▶ [Objective]: Copy each line exactly. Drop every picture.

▶ [Given data]:
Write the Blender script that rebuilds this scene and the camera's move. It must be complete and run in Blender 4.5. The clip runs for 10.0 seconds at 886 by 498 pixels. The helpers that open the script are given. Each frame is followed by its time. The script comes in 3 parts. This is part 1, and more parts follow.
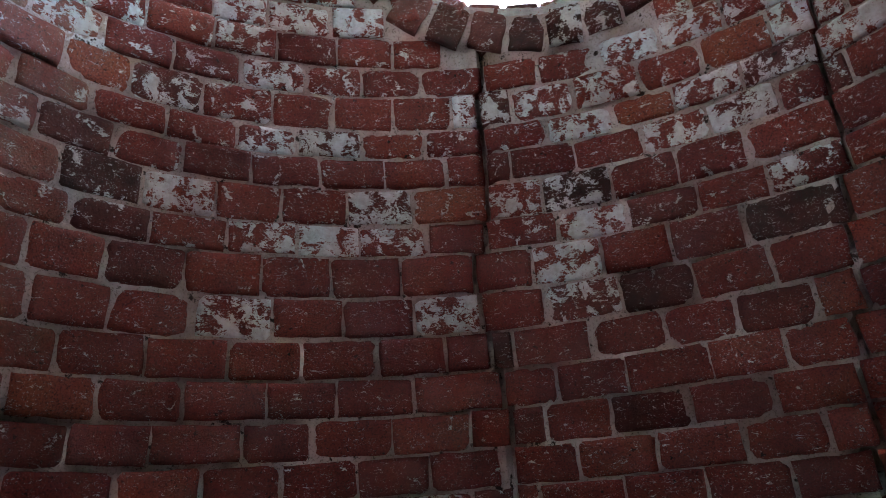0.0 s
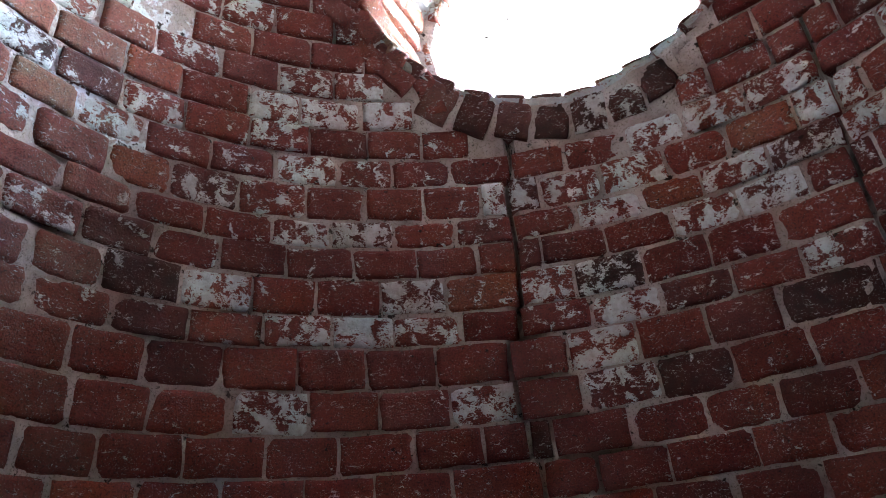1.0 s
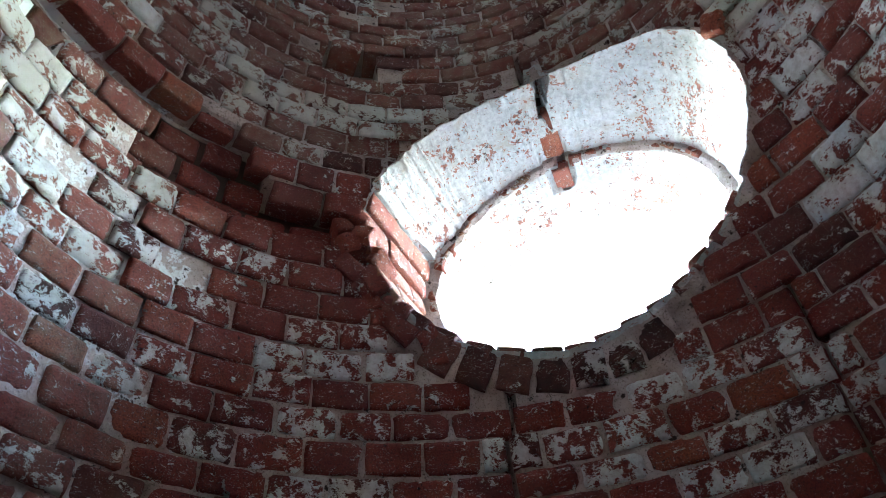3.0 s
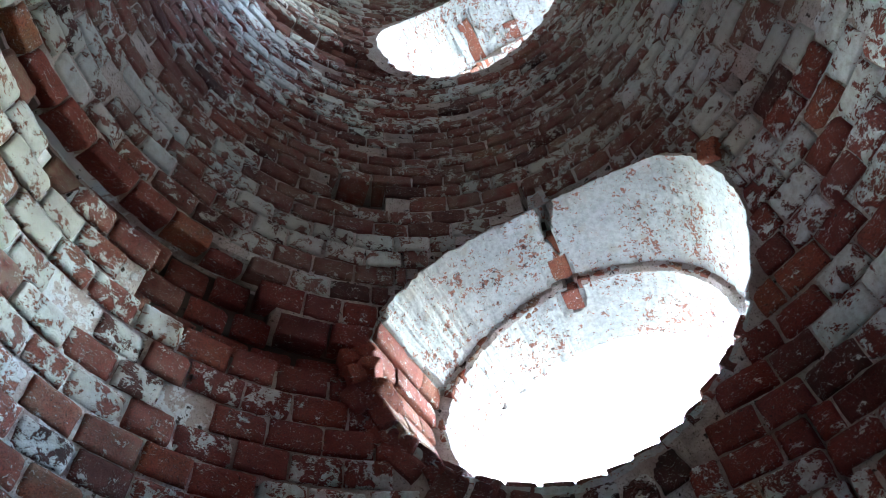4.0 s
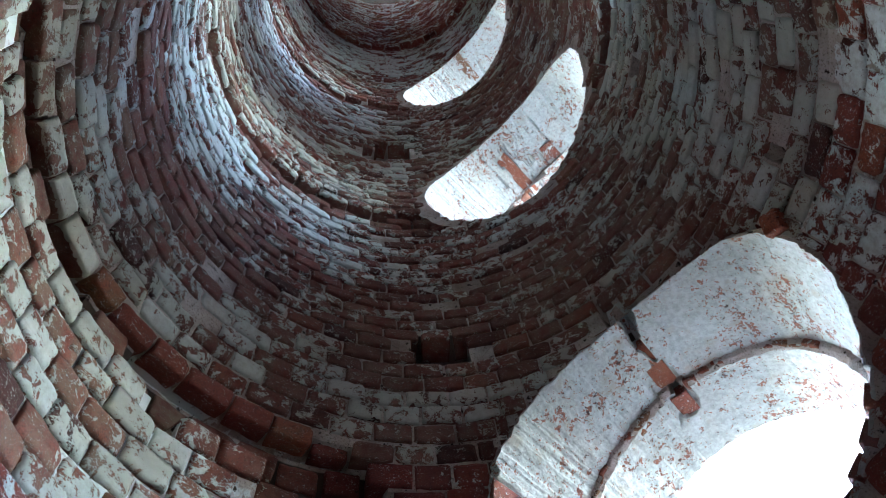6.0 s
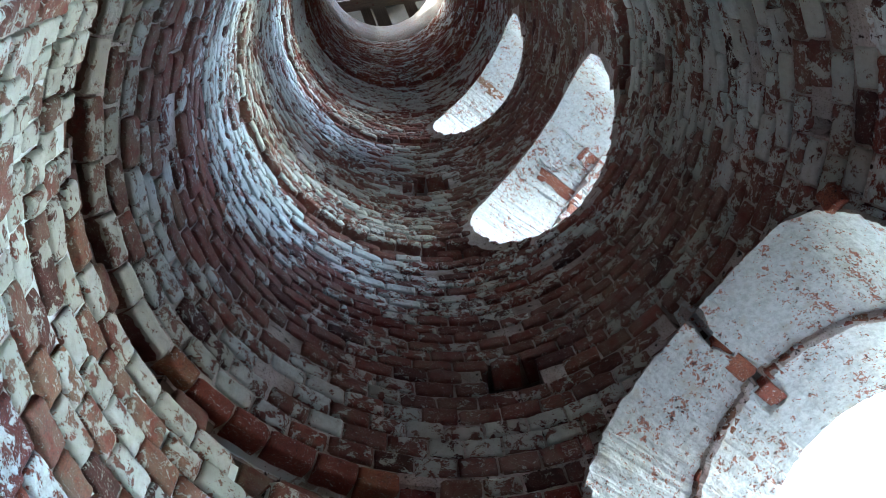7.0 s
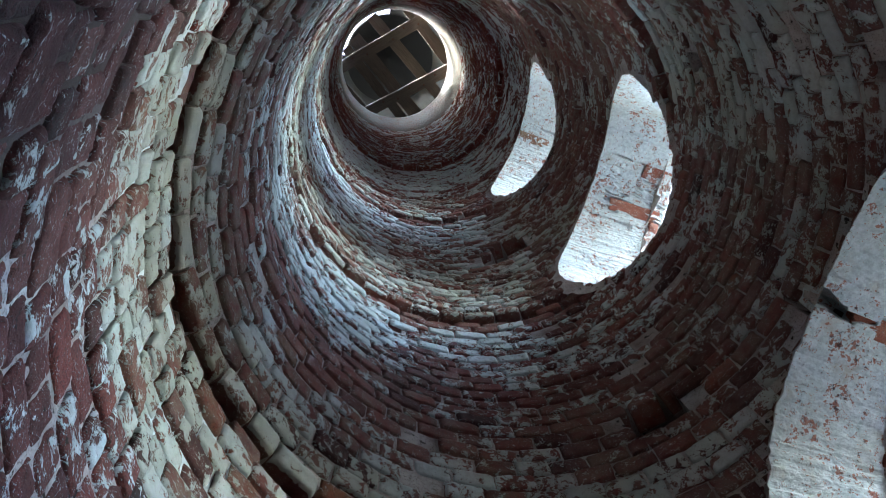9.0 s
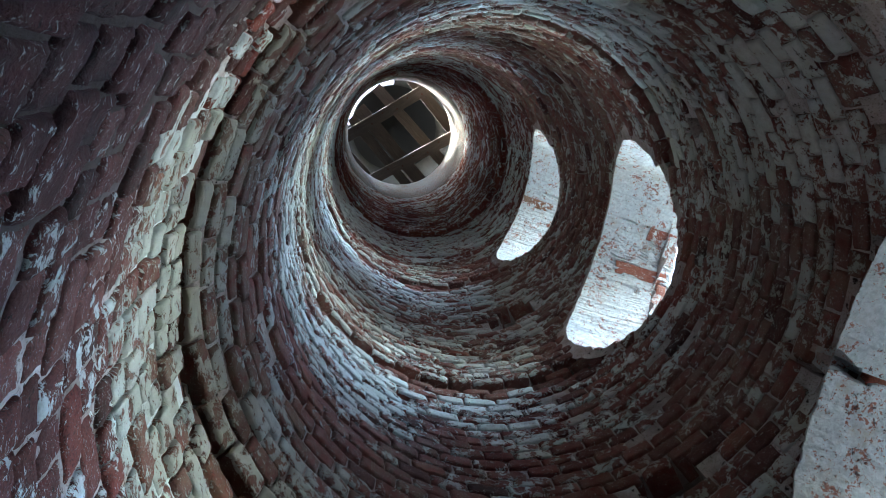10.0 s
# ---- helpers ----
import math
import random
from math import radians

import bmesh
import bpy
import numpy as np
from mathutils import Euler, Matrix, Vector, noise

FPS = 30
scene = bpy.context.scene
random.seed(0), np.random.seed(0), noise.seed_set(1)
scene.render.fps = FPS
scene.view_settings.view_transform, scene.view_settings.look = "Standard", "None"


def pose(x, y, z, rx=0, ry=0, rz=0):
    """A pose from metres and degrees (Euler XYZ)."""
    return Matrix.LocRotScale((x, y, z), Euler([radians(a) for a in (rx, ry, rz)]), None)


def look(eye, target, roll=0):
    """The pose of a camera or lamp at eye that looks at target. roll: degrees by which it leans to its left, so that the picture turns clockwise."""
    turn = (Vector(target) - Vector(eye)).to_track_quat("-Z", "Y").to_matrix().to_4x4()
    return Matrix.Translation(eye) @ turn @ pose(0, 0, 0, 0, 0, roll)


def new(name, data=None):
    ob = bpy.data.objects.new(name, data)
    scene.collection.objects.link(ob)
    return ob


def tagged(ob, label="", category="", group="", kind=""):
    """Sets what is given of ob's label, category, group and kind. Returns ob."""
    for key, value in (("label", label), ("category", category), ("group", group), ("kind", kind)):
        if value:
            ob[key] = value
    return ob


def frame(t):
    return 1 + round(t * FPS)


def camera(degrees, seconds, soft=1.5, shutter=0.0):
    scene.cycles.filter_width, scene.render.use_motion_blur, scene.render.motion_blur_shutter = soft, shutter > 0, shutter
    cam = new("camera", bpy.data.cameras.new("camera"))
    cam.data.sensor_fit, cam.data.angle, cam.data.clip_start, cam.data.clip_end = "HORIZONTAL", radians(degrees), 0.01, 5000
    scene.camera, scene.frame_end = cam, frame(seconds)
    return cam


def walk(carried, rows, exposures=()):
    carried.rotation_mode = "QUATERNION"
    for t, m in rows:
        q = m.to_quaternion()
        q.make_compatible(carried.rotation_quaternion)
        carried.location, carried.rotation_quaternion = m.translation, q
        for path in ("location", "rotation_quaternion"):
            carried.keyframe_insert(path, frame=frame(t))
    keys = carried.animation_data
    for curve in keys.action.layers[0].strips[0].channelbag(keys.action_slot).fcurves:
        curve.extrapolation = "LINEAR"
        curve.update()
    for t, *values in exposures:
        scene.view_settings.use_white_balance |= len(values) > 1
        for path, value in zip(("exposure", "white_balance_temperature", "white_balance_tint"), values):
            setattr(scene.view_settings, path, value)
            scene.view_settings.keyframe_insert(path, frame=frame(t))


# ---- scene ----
FOV = 62.6
cam = camera(FOV, 10.0, soft=0.6)
ROWS = [
    (0.0, -0.0858, -0.4251, 1.5000, 111.355, 4.757, 0.000),
    (0.5, -0.1011, -0.4402, 1.5211, 113.929, 5.211, 1.029),
    (1.0, -0.1277, -0.4522, 1.5508, 116.591, 5.719, 1.529),
    (1.5, -0.1304, -0.4590, 1.5642, 120.497, 5.528, 1.970),
    (2.0, -0.1236, -0.4746, 1.5708, 124.118, 5.358, 1.739),
    (2.5, -0.1205, -0.4979, 1.5941, 128.650, 5.108, 1.373),
    (3.0, -0.0971, -0.5197, 1.6199, 133.153, 4.391, 1.653),
    (4.5, -0.0073, -0.5747, 1.6618, 145.502, 3.860, 7.007),
    (5.0, 0.0073, -0.5903, 1.6644, 148.518, 4.382, 11.225),
    (5.5, 0.0158, -0.5954, 1.6652, 151.171, 5.315, 15.677),
    (7.0, 0.0231, -0.6290, 1.6766, 156.137, 6.112, 30.230),
    (7.5, 0.0189, -0.6345, 1.6789, 157.413, 6.643, 35.315),
    (8.0, 0.0182, -0.6383, 1.6800, 159.018, 7.171, 40.251),
    (8.5, 0.0130, -0.6455, 1.6827, 160.963, 6.891, 45.688),
    (9.0, 0.0099, -0.6620, 1.6850, 163.511, 6.195, 48.934),
    (9.5, 0.0063, -0.6672, 1.6844, 166.538, 6.005, 49.809),
    (10.0, 0.0116, -0.6722, 1.6828, 168.683, 6.003, 49.933),
]
EXPOSURES = [
    (0.0, 9.05, 7250, 12), (1.0, 8.85, 7600, 17), (2.5, 8.1, 7400, 14), (4.5, 6.95, 7200, 12), (7.0, 6.6, 7000, 11), (10.0, 6.2, 6950, 9),
]
walk(cam, [(t, pose(x, y, z, rx, ry, rz)) for t, x, y, z, rx, ry, rz in ROWS], EXPOSURES)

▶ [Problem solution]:
Write the Blender script that rebuilds this scene and the camera's move. It must be complete and run in Blender 4.5. The clip runs for 10.0 seconds at 886 by 498 pixels. The helpers that open the script are given. Each frame is followed by its time. The script comes in 3 parts. This is part 1, and more parts follow.
0.0 s
1.0 s
3.0 s
4.0 s
6.0 s
7.0 s
9.0 s
10.0 s
# ---- helpers ----
import math
import random
from math import radians

import bmesh
import bpy
import numpy as np
from mathutils import Euler, Matrix, Vector, noise

FPS = 30
scene = bpy.context.scene
random.seed(0), np.random.seed(0), noise.seed_set(1)
scene.render.fps = FPS
scene.view_settings.view_transform, scene.view_settings.look = "Standard", "None"


def pose(x, y, z, rx=0, ry=0, rz=0):
    """A pose from metres and degrees (Euler XYZ)."""
    return Matrix.LocRotScale((x, y, z), Euler([radians(a) for a in (rx, ry, rz)]), None)


def look(eye, target, roll=0):
    """The pose of a camera or lamp at eye that looks at target. roll: degrees by which it leans to its left, so that the picture turns clockwise."""
    turn = (Vector(target) - Vector(eye)).to_track_quat("-Z", "Y").to_matrix().to_4x4()
    return Matrix.Translation(eye) @ turn @ pose(0, 0, 0, 0, 0, roll)


def new(name, data=None):
    ob = bpy.data.objects.new(name, data)
    scene.collection.objects.link(ob)
    return ob


def tagged(ob, label="", category="", group="", kind=""):
    """Sets what is given of ob's label, category, group and kind. Returns ob."""
    for key, value in (("label", label), ("category", category), ("group", group), ("kind", kind)):
        if value:
            ob[key] = value
    return ob


def frame(t):
    return 1 + round(t * FPS)


def camera(degrees, seconds, soft=1.5, shutter=0.0):
    scene.cycles.filter_width, scene.render.use_motion_blur, scene.render.motion_blur_shutter = soft, shutter > 0, shutter
    cam = new("camera", bpy.data.cameras.new("camera"))
    cam.data.sensor_fit, cam.data.angle, cam.data.clip_start, cam.data.clip_end = "HORIZONTAL", radians(degrees), 0.01, 5000
    scene.camera, scene.frame_end = cam, frame(seconds)
    return cam


def walk(carried, rows, exposures=()):
    carried.rotation_mode = "QUATERNION"
    for t, m in rows:
        q = m.to_quaternion()
        q.make_compatible(carried.rotation_quaternion)
        carried.location, carried.rotation_quaternion = m.translation, q
        for path in ("location", "rotation_quaternion"):
            carried.keyframe_insert(path, frame=frame(t))
    keys = carried.animation_data
    for curve in keys.action.layers[0].strips[0].channelbag(keys.action_slot).fcurves:
        curve.extrapolation = "LINEAR"
        curve.update()
    for t, *values in exposures:
        scene.view_settings.use_white_balance |= len(values) > 1
        for path, value in zip(("exposure", "white_balance_temperature", "white_balance_tint"), values):
            setattr(scene.view_settings, path, value)
            scene.view_settings.keyframe_insert(path, frame=frame(t))


# ---- scene ----
FOV = 62.6
cam = camera(FOV, 10.0, soft=0.6)
ROWS = [
    (0.0, -0.0858, -0.4251, 1.5000, 111.355, 4.757, 0.000),
    (0.5, -0.1011, -0.4402, 1.5211, 113.929, 5.211, 1.029),
    (1.0, -0.1277, -0.4522, 1.5508, 116.591, 5.719, 1.529),
    (1.5, -0.1304, -0.4590, 1.5642, 120.497, 5.528, 1.970),
    (2.0, -0.1236, -0.4746, 1.5708, 124.118, 5.358, 1.739),
    (2.5, -0.1205, -0.4979, 1.5941, 128.650, 5.108, 1.373),
    (3.0, -0.0971, -0.5197, 1.6199, 133.153, 4.391, 1.653),
    (4.5, -0.0073, -0.5747, 1.6618, 145.502, 3.860, 7.007),
    (5.0, 0.0073, -0.5903, 1.6644, 148.518, 4.382, 11.225),
    (5.5, 0.0158, -0.5954, 1.6652, 151.171, 5.315, 15.677),
    (7.0, 0.0231, -0.6290, 1.6766, 156.137, 6.112, 30.230),
    (7.5, 0.0189, -0.6345, 1.6789, 157.413, 6.643, 35.315),
    (8.0, 0.0182, -0.6383, 1.6800, 159.018, 7.171, 40.251),
    (8.5, 0.0130, -0.6455, 1.6827, 160.963, 6.891, 45.688),
    (9.0, 0.0099, -0.6620, 1.6850, 163.511, 6.195, 48.934),
    (9.5, 0.0063, -0.6672, 1.6844, 166.538, 6.005, 49.809),
    (10.0, 0.0116, -0.6722, 1.6828, 168.683, 6.003, 49.933),
]
EXPOSURES = [
    (0.0, 9.05, 7250, 12), (1.0, 8.85, 7600, 17), (2.5, 8.1, 7400, 14), (4.5, 6.95, 7200, 12), (7.0, 6.6, 7000, 11), (10.0, 6.2, 6950, 9),
]
walk(cam, [(t, pose(x, y, z, rx, ry, rz)) for t, x, y, z, rx, ry, rz in ROWS], EXPOSURES)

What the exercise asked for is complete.